I tried watching Paprika last night, and found it to be a fascinating film. Certainly I recognised the "dream hacking" theme as somewhat comparable to Ghost in the Shell, and the gastropod wreaking havoc at the end reminded me of Akira. But I had a problem sitting still because I was so taken by the vivid colours and the theme of digital interoperability between [me] the viewer and the reflexive digital themes of the film itself, that I was getting up off the sofa every few minutes to photograph the action. I've put up some of my efforts here, and the beauty of Gimp 2 is that there are all manner of effects you can render. "Softglow" is my personal favourite, as it really helps remove distortion from a television image, as can also be seen in the bottom image taken from the latest Grand Theft Auto. Having said that though, I think a bit of graininess is a virtue in the second image, as it connects to the media theme of Paprika, which I've amplified through use of one of Gimp's distorting "lens" effects.
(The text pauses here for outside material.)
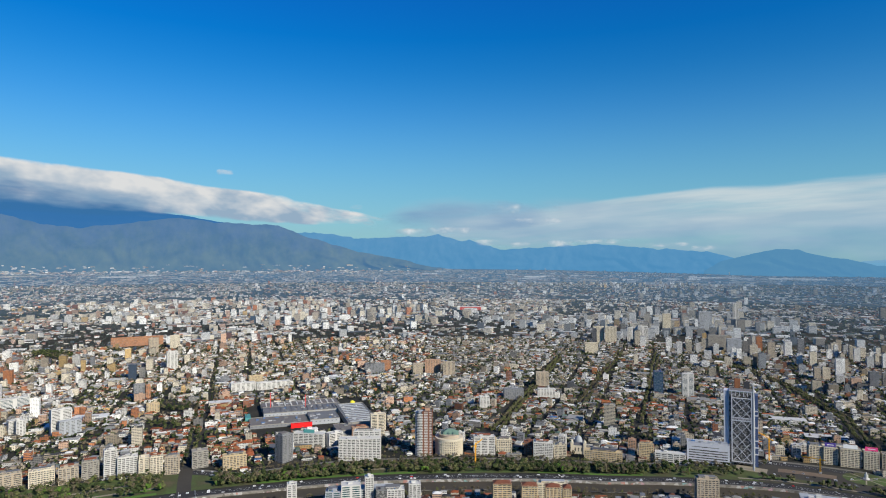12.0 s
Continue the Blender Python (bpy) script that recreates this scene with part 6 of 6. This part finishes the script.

Part of the reason I felt motivated to do this was I think it reconnects to themes of information storage and retrieval, as well as the Matt Hanson type stuff ,that has previously featured on this blog. Who is going to document, store, and then make accessible for future researchers, the vast tracts of virtual geography, especially once their original storage medium becomes out of date? It is a basic problem that explains why information managers generally prefer to speak of "digital persistence" rather than "digital preservation" per se. Hence I was interested to read a report some time ago about the initiative taken by the University of Texas:
The project will establish a repository that, Prof Winget hopes, game makers will come to use as an archive for games.
She also hopes that the project gets game makers thinking about the steps they need to take during game creation to preserve materials.
"We want to raise the consciousness in the industry about how important these records are," said Prof Winget. "I do not think they save anything or it's saved in such a way that they would not be able to recognise the significance of what they are holding."

I'll be endeavouring to trace some of the connections between ludology and the burgeoning interest in neogeography in my future research. On the basis of my initial inspection, it appears that a few enticing trails to follow are signposted with reference to these topics at the Digital Urban blog.